Kentucky's transportation secretary has the discretion to name roads and bridges after receiving a petition in writing, but state regulations don't mention bridges connecting to another state.

“There doesn't seem to be a definitive answer on this,” Wolfe said.

He declined to speculate on what would happen if a resolution naming one of the bridges passes the Kentucky House and Senate and is signed into law.

Burch said he believes Indiana will have input on naming the downtown bridge, and “I like to think of both sides of the river.”

Naming a bridge between Kentucky and Indiana after Lincoln is a “natural fit,” said Warren Greer, director of the nonprofit Kentucky Lincoln Heritage Trail, which includes the Lincoln Memorial at Waterfront Park and Farmington.

Besides those states figuring prominently in the early years of the nation's 16th president, Warren said Lincoln was moved by an event at Louisville's waterfront – near the bridge now under construction – after a visit to his friend Joshua Speed's Farmington estate in 1841.

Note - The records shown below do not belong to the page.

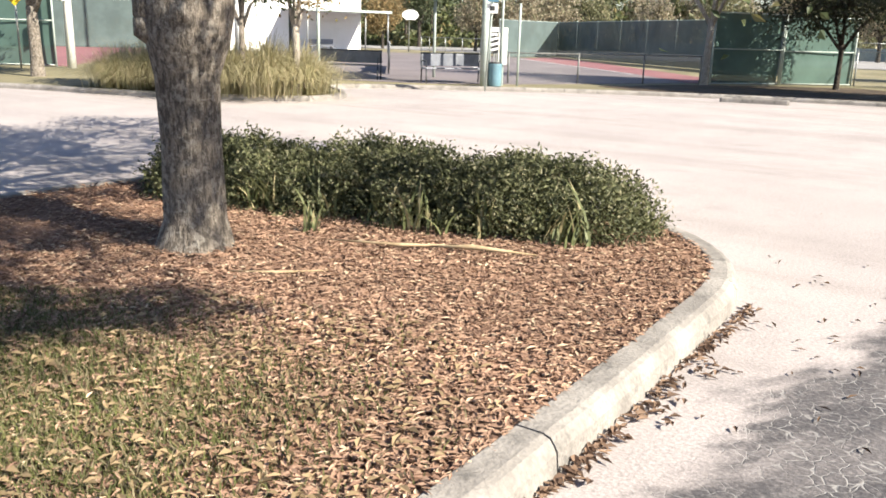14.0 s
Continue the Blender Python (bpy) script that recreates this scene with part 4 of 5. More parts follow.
court_line((-18.6, 33.2), (-33, 48), 0.12)
for k in range(5):
    court_line((-22.5 - 2.4 * k, 27.5 + 3.1 * k), (-23.6 - 2.4 * k, 28.9 + 3.1 * k), 0.14)
court_line((-27, 22), (-36, 34), 0.06)


def screen_fence(a, b, height, bays, cloth, label, mid=True, z=0.09, front=-1):
    """Posts and rails with windscreen cloth."""
    a, b = Vector(a), Vector(b)
    l = (b - a).length
    top = empty("windscreen_fence", a.x, a.y, z, math.degrees(math.atan2((b - a).y, (b - a).x)), label=label, category="fence", group="windscreen fences")
    for k in range(bays + 1):
        tube("post", [(l * k / bays, 0, -0.05), (l * k / bays, 0, height + 0.06)], 0.035, M_FRAMEGREY, top, 8)
    for h in ((0.05, height * 0.5, height) if mid else (0.05, height)):
        tube("rail", [(0, 0, h), (l, 0, h)], 0.022, M_FRAMEGREY, top, 6)
    nx = max(6, int(l * 2.2))
    vs, fs = [], []
    for j in range(7):
        for i in range(nx + 1):
            x, h = l * i / nx, 0.04 + (height - 0.06) * j / 6
            w = 0.05 * noise.noise((a.x + x * 0.8, h * 0.7, a.y)) + 0.03 * noise.noise((a.x + x * 2.4, h * 0.5, 3)) + 0.085 * front
            vs.append((x, w, h))
    for j in range(6):
        for i in range(nx):
            q = j * (nx + 1) + i
            fs.append([q, q + 1, q + nx + 2, q + nx + 1])
    raw("windscreen", vs, fs, cloth, top, smooth=True)
    return top


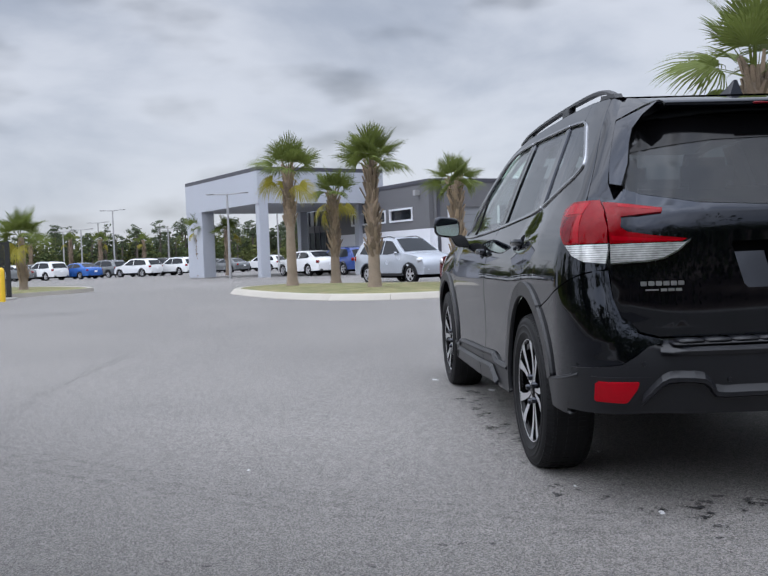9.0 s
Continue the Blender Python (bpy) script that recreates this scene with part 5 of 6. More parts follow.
def palm(x, y, height, seed, label, radius=0.17, boots=(0.55, 1.0), size=1.0, count=26, yellow=0, base=0.10, low=(), lean=0.0):
    """A cabbage palm: a rough trunk, crossed leaf boots under the crown and a head of fan leaves."""
    rng = random.Random(seed)
    turn = rng.uniform(0, 360)
    t = thing("palm_tree", label, "palm tree", pose(x, y, ground_z(x, y) + base, 0, 0, turn), "palm trees")
    bm = bmesh.new()
    n, seg = 18, 20
    rows = []
    for i in range(n + 1):
        q = i / n
        r = radius * (1.16 - 0.34 * q + 0.35 * math.exp(-q * 18)) * rng.uniform(0.97, 1.03)
        rows.append([bm.verts.new((r * math.cos(2 * math.pi * k / seg) * rng.uniform(0.96, 1.04) + lean * q * q, r * math.sin(2 * math.pi * k / seg) * rng.uniform(0.96, 1.04), height * q)) for k in range(seg)])
    for r0, r1 in zip(rows, rows[1:]):
        for k in range(seg):
            bm.faces.new((r0[k], r0[(k + 1) % seg], r1[(k + 1) % seg], r1[k]))
    bm.faces.new(rows[-1])
    part("trunk", bm, M["palm_trunk"], t, "rough grey-brown trunk", True, 70)
    bm = bmesh.new()
    z = height * boots[0]
    k = 0
    while z < height * boots[1]:
        q = z / height
        a = k * 2.39996 + rng.uniform(-0.15, 0.15)
        r = radius * (1.24 - 0.36 * q)
        ln, wd = rng.uniform(0.24, 0.40), rng.uniform(0.055, 0.08)
        m4 = Matrix.Translation((lean * q * q, 0, z)) @ Matrix.Rotation(a, 4, "Z")
        tilt = rng.uniform(0.25, 0.5) * rng.choice((1, 1, 1.4))
        skew = rng.choice((-1, 1)) * 0.07
        ring = []
        for s, w in ((0.0, wd), (0.5, wd * 0.75), (1.0, wd * 0.45)):
            rr = r - 0.03 + tilt * ln * s * 0.75
            zz = ln * s
            ring.append([bm.verts.new(m4 @ Vector((rr + dx, dy * w + skew * s, zz))) for dx, dy in ((0, -1), (0.028, 0), (0, 1), (-0.02, 0))])
        for r0, r1 in zip(ring, ring[1:]):
            for i in range(4):
                bm.faces.new((r0[i], r0[(i + 1) % 4], r1[(i + 1) % 4], r1[i]))
        bm.faces.new(ring[-1])
        z += 0.028 * (0.9 if height < 4 else 1.0)
        k += 1
    tagged(part("dry_husk", bm, M["boot"], t, "crossed dry leaf bases"), kind="stuff")
    for i in range(count):
        q = i / count
        el = radians(84 - 76 * q ** 1.05 + rng.uniform(-10, 10))
        az = i * 2.39996 + rng.uniform(-0.2, 0.2)
        idx = 0 if el > radians(62) else (1 if el > radians(32) else (2 if el > radians(0) else 3))
        ob = new("frond", FRONDS[idx][1 if i >= count - yellow else 0])
        ob.parent = t
        drop = 0.55 if i >= count - yellow else 0.0
        ob.matrix_basis = Matrix.Translation((lean + 0.05 * math.cos(az), 0.05 * math.sin(az), height - 0.02 - 0.12 * q)) @ Matrix.Rotation(az, 4, "Z") @ Matrix.Rotation(-el + 1.3 * drop, 4, "Y") @ Matrix.Rotation(rng.uniform(-0.9, 0.9), 4, "X") @ Matrix.Diagonal((*(size * rng.uniform(0.80, 1.08) for _ in range(1)), size, size, 1))
    for az, z, el, k in low:
        ob = new("frond", FRONDS[2][0])
        ob.parent = t
        ob.matrix_basis = Matrix.Translation((0, 0, z)) @ Matrix.Rotation(radians(az - turn), 4, "Z") @ Matrix.Rotation(-el, 4, "Y") @ Matrix.Diagonal((size * k, size * k, size * k, 1))
    return t


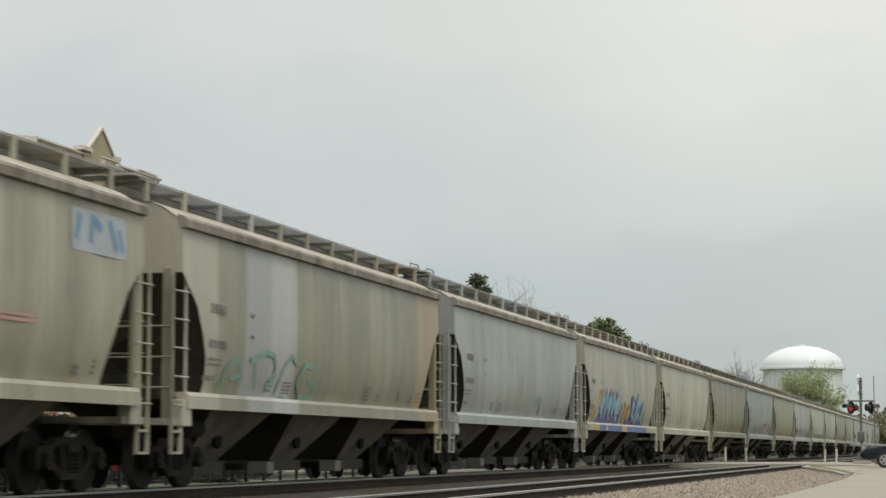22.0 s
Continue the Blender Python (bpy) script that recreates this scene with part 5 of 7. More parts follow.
def make_water_tower():
    t = thing("water_tower", "white domed water tower on a broad ribbed column", "water tower")
    white = plain("white_tower_paint", (0.70, 0.725, 0.72), 0.4, 0.0, 0.05, 0.3, 0)
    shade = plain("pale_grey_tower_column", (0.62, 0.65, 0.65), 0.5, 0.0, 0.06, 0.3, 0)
    R = 11.35
    n = 64
    bm = bmesh.new()
    prof = [(R, 24.8), (R, 25.3)] + [(R * math.cos(a) ** 1.12, 25.3 + 5.65 * math.sin(a)) for a in (math.pi / 2 * k / 14 for k in range(1, 14))] + [(0.05, 30.95)]
    loft(bm, [[(r * math.cos(2 * math.pi * k / n), r * math.sin(2 * math.pi * k / n), z) for k in range(n)] for r, z in prof])
    part("dome", bm, white, t, smooth=True)
    bm = bmesh.new()
    prof = [(R + 0.05, 24.1), (R + 0.8, 24.1), (R + 0.8, 24.7), (R, 24.8)]
    loft(bm, [[(r * math.cos(2 * math.pi * k / n), r * math.sin(2 * math.pi * k / n), z) for k in range(n)] for r, z in prof])
    part("rim_balcony", bm, white, t)
    bm = bmesh.new()
    prof = [(R - 0.45, -1), (R - 0.45, 24.2)]
    m = 36
    rows = []
    for r, z in prof:
        rows.append([((r + (0.25 if k % 2 else 0)) * math.cos(2 * math.pi * k / (2 * m)), (r + (0.25 if k % 2 else 0)) * math.sin(2 * math.pi * k / (2 * m)), z) for k in range(2 * m)])
    loft(bm, rows)
    part("column", bm, shade, t)
    for x in (-4.5, 0, 4.5):
        part("vent", disc(bmesh.new(), "z", (x, 0, 30.85 - abs(x) * 0.14), 0.45, 0.55, 12), white, t)
    part("antenna", tube(bmesh.new(), [(0.6, 0, 30.7), (0.6, 0, 32.6)], 0.06, 6), white, t)
    rail_bm = bmesh.new()
    loft(rail_bm, [[((R + 0.75) * math.cos(2 * math.pi * k / n), (R + 0.75) * math.sin(2 * math.pi * k / n), z) for k in range(n)] for z in (25.5, 25.6)])
    part("railing", rail_bm, white, t)
    d = 597.0
    ang = math.atan2(1691.5 - 1424, 3765)
    t.matrix_basis = pose(-d * math.sin(ang), d * math.cos(ang), -0.9)
    return t


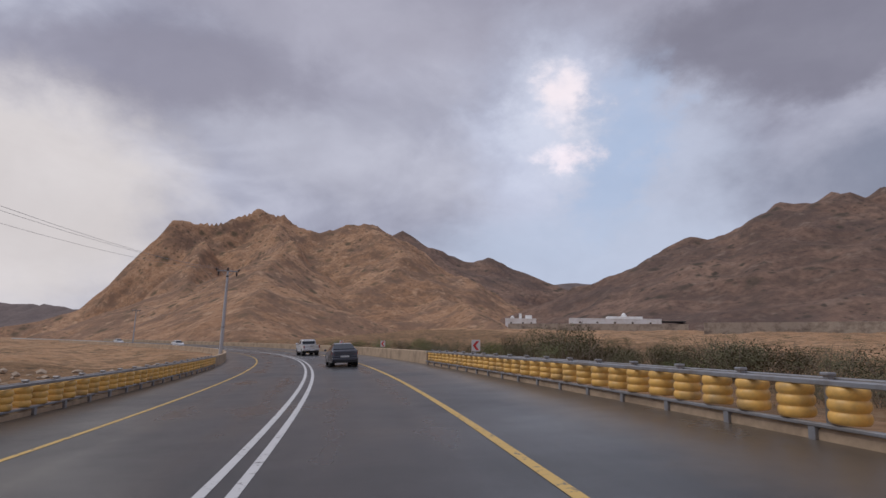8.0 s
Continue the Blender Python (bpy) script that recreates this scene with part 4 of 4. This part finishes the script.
def pickup(m, label, group="", decals=True):
    """A double-cab pickup, nose to +y, on its wheels at z = 0."""
    top = thing("pickup_truck", label, "pickup truck", group, m=m)
    W = 0.92

    def wide(y, z):
        w = W - (0.17 if y > 0 else 0.05) * max(0, (abs(y) - 1.75) / 0.87) ** 2 - 0.03 * max(0, 0.62 - z) - 0.06 * max(0, z - 0.95)
        return w
    low = 0.46
    out = [(2.56, 0.50), (2.63, 0.72), (2.60, 0.86), (2.50, 0.97), (2.30, 1.04), (1.9, 1.10), (1.5, 1.15), (1.15, 1.18), (0.95, 1.16), (-0.88, 1.16), (-0.90, 1.14), (-2.62, 1.14), (-2.66, 1.10), (-2.62, 0.60), (-2.5, 0.55)]
    out += arch(-1.68, 0.47, low)[::-1] + [(-1.1, low), (0.9, low)] + arch(1.42, 0.47, low)[::-1] + [(2.3, low)]
    part("body", slab(out, wide, 0.05, CAR_WHITE), top, "white painted body")

    def cab_wide(y, z):
        return 0.875 - 0.20 * max(0, z - 1.10) / 0.7
    cab = [(1.22, 1.14), (0.45, 1.66), (0.25, 1.72), (-0.45, 1.74), (-0.72, 1.70), (-0.86, 1.55), (-0.90, 1.14)]
    part("cabin", slab(cab, cab_wide, 0.03, CAR_WHITE, "cabin"), top, "white painted cabin")
    for sx in (-1, 1):
        def at(y, z, lift=0.006):
            return (sx * (cab_wide(y, z) + lift), y, z)
        part("side_window", quad_on("side_window", CAR_GLASS, [at(*p) for p in ((0.88, 1.20), (0.42, 1.56), (0.22, 1.63), (0.16, 1.63), (0.16, 1.20))], 0.004, sx), top, "tinted side window")
        part("side_window", quad_on("side_window", CAR_GLASS, [at(*p) for p in ((0.07, 1.20), (0.07, 1.64), (-0.42, 1.65), (-0.62, 1.60), (-0.74, 1.40), (-0.74, 1.20))], 0.004, sx), top, "tinted side window")
        part("door_seam", Shape().box(sx * 0.918 - 0.004, sx * 0.918 + 0.004, 0.10, 0.115, 0.55, 1.15).mesh("door_seam", TRIM_BLACK), top)
        part("door_handle", Shape().box(sx * 0.93 - 0.02, sx * 0.93 + 0.02, 0.16, 0.38, 0.98, 1.02, 0.008).mesh("door_handle", CHROME), top, "chrome door handle")
        part("door_handle", Shape().box(sx * 0.93 - 0.02, sx * 0.93 + 0.02, -0.72, -0.50, 0.98, 1.02, 0.008).mesh("door_handle", CHROME), top, "chrome door handle")
        mir = part("mirror", Shape().box(sx * 1.03 - 0.11, sx * 1.03 + 0.11, 0.74, 0.86, 1.17, 1.36, 0.035).mesh("mirror", CAR_WHITE), top, "white door mirror")
        part("mirror_stalk", Shape().box(sx * 0.92 - 0.08, sx * 0.92 + 0.08, 0.77, 0.83, 1.15, 1.20, 0.01).mesh("mirror_stalk", TRIM_BLACK), mir)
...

While leaving Louisville, Greer said, Lincoln witnessed a boat carrying slaves presumably headed to slave markets in New Orleans. The experience affected Lincoln for years to come, he said.

In 1855, eight years before he issued the Emancipation Proclamation freeing the slaves, Lincoln wrote to Speed that the “sight was a continual torment to me … [having] the power of making me miserable.” 

Greer said naming the bridge after Lincoln would highlight his legacy and his links to the two states, which already mention him on their highway entry signs.

“There are pretty powerful connections to Lincoln right where the bridge is going in,” he said.